# [WHAT IS NEEDED]
Scan the lines below for the string "that" and report how many lines contain it, giving only the number.

★ ★ ★ ★ ★ ★ ★

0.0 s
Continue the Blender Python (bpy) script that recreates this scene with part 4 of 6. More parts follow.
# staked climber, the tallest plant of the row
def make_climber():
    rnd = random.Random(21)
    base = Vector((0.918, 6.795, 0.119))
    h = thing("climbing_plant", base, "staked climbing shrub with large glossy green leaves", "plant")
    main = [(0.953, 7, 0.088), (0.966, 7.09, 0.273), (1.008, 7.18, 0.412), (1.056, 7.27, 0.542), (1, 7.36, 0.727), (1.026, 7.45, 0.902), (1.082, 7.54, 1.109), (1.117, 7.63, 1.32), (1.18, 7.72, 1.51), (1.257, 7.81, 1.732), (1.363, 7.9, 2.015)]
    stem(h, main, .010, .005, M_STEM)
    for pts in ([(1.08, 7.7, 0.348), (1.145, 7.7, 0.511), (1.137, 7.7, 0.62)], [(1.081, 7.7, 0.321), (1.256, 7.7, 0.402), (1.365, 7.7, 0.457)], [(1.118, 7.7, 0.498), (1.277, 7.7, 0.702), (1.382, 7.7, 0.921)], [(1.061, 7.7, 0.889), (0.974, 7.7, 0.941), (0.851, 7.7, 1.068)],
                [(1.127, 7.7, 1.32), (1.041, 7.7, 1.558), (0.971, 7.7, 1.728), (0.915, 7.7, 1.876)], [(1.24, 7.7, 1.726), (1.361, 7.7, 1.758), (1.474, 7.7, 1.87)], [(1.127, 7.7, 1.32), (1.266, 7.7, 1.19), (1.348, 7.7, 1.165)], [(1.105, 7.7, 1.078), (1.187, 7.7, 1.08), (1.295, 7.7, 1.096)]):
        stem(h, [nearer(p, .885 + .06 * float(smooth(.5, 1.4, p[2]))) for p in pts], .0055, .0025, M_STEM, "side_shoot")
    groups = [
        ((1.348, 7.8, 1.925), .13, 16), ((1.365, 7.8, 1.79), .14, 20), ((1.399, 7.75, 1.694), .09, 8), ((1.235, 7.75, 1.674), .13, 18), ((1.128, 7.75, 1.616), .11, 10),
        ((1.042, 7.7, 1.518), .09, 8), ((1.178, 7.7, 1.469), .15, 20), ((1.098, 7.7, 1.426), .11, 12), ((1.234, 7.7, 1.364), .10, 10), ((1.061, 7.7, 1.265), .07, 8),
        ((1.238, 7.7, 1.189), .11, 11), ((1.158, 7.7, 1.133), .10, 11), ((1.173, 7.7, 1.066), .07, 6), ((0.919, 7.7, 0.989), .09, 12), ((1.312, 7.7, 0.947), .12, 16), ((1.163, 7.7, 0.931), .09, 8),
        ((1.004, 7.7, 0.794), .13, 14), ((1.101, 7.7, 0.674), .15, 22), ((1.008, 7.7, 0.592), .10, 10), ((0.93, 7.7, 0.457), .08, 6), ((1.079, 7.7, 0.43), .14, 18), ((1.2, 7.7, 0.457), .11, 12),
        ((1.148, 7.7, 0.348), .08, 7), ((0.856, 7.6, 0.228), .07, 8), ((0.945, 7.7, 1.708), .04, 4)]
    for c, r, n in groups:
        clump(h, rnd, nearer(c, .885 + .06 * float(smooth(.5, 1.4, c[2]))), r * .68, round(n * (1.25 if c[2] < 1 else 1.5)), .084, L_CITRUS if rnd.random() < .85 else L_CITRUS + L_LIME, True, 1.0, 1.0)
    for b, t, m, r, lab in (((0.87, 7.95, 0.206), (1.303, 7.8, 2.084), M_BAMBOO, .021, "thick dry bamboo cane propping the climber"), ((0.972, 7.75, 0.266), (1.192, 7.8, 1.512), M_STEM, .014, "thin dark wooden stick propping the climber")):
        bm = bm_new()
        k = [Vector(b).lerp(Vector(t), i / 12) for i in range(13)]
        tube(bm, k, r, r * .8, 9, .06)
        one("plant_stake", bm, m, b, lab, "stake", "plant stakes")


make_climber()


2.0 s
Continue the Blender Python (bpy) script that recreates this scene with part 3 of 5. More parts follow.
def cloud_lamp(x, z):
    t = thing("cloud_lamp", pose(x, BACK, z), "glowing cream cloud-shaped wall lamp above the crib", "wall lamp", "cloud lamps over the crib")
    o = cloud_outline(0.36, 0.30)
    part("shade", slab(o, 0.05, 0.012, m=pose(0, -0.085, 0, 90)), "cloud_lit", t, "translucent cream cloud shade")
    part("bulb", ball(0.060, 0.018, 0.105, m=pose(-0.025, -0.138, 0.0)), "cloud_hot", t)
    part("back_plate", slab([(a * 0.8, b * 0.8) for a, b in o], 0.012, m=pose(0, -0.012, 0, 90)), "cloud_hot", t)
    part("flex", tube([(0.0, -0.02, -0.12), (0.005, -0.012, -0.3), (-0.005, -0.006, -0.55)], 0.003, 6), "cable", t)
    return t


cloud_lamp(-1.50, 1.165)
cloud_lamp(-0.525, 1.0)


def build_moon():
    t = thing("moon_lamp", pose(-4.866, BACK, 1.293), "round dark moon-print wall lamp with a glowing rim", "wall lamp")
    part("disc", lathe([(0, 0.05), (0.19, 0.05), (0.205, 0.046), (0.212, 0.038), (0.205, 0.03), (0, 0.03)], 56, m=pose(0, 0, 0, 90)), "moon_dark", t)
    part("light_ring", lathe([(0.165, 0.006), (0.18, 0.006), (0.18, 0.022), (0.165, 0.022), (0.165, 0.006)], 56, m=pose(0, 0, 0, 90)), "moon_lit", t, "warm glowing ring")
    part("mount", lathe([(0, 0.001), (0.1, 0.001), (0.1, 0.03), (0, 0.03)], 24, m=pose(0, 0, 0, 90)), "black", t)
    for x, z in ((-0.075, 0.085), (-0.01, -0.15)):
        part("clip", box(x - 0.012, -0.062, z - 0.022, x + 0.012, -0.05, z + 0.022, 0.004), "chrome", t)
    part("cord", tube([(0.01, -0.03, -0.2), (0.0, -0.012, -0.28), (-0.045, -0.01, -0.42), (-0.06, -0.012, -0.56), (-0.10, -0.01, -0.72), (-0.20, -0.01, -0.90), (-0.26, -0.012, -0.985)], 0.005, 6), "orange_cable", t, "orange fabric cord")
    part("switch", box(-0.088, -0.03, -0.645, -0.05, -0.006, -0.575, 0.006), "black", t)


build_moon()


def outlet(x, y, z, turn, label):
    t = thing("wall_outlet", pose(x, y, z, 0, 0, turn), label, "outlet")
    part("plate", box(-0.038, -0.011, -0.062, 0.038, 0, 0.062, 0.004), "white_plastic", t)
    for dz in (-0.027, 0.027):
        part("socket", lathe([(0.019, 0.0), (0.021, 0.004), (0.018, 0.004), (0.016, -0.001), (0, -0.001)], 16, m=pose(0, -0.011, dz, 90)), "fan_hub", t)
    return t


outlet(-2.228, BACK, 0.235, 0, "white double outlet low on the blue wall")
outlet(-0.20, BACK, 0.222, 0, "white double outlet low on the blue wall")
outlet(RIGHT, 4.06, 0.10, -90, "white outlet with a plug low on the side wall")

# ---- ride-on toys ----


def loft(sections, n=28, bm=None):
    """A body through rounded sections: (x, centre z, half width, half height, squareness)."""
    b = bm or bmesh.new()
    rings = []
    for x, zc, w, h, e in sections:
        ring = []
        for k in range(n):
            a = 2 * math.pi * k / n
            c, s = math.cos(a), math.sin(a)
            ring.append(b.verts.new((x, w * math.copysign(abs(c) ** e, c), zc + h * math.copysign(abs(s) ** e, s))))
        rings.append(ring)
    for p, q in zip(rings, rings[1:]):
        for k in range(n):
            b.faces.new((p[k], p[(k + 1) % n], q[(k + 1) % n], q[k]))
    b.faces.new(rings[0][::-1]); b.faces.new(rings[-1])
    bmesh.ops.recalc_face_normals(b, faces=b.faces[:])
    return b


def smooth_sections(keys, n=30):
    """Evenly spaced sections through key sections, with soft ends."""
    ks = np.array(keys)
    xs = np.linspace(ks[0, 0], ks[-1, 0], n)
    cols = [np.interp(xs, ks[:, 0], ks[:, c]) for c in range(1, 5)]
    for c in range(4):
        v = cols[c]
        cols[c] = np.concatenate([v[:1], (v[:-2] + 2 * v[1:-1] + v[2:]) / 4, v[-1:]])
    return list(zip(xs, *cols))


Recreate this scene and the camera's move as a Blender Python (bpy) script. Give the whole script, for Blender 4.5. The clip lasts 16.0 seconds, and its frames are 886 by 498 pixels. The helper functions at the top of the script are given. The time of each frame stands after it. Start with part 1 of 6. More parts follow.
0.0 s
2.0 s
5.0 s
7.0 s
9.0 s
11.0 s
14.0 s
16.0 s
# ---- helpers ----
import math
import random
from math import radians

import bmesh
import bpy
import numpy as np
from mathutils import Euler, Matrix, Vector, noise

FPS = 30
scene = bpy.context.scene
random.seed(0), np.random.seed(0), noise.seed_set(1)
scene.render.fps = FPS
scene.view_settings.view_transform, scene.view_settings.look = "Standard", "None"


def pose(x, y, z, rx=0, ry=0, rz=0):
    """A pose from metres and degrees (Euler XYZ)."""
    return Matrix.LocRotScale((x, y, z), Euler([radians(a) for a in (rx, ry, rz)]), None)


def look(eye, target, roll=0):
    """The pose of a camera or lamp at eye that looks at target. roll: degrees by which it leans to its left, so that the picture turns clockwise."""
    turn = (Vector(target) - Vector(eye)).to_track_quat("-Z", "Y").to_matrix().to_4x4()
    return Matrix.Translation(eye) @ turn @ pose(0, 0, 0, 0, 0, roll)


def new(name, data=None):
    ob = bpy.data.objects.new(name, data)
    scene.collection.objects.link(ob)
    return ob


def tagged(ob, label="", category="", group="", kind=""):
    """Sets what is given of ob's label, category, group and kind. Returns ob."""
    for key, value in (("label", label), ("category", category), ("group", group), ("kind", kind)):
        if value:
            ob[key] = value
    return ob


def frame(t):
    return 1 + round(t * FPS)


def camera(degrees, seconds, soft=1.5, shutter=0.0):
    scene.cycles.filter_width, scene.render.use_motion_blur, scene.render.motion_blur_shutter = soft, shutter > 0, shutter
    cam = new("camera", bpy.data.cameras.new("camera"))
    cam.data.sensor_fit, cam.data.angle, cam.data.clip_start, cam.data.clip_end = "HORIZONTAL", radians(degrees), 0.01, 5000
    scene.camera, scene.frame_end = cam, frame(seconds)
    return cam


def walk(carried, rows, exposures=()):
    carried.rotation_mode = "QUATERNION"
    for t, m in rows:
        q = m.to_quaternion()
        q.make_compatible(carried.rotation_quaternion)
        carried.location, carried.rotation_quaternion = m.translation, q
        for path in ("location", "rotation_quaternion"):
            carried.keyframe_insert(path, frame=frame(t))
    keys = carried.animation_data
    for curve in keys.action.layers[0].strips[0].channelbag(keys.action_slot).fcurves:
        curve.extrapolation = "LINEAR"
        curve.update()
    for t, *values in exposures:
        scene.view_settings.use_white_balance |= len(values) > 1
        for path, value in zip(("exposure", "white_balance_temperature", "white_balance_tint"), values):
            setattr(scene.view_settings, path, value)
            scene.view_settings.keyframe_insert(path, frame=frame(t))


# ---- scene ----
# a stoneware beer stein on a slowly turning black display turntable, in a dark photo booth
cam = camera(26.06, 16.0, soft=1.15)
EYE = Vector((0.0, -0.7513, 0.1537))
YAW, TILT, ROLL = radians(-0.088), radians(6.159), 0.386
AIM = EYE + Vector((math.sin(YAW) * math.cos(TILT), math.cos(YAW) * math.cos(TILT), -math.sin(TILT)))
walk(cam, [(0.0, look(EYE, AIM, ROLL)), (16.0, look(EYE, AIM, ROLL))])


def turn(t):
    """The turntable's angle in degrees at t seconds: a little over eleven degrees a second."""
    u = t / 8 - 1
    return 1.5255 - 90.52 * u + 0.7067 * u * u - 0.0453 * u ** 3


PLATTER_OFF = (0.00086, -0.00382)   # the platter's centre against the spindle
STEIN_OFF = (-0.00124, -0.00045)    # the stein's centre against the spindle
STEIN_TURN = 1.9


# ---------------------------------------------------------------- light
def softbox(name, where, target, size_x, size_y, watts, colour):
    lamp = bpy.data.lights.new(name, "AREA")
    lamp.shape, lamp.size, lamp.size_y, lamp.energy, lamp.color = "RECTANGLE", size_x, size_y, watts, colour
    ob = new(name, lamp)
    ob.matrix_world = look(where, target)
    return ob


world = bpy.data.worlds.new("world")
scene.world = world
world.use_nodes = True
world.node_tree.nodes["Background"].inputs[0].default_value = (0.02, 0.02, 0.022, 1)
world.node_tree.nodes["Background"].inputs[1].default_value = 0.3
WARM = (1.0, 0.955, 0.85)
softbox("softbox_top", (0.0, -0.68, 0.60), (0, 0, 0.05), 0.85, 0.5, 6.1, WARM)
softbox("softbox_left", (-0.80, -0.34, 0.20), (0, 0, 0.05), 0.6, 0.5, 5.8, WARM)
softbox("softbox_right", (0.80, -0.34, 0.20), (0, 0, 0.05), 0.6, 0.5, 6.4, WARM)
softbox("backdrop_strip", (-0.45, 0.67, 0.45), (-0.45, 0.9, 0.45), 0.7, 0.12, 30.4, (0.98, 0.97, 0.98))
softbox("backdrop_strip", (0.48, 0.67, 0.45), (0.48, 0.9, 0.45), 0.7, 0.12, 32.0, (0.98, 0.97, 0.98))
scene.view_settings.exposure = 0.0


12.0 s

★ ★ ★ ★ ★ ★ ★

# [THE RESULT]
3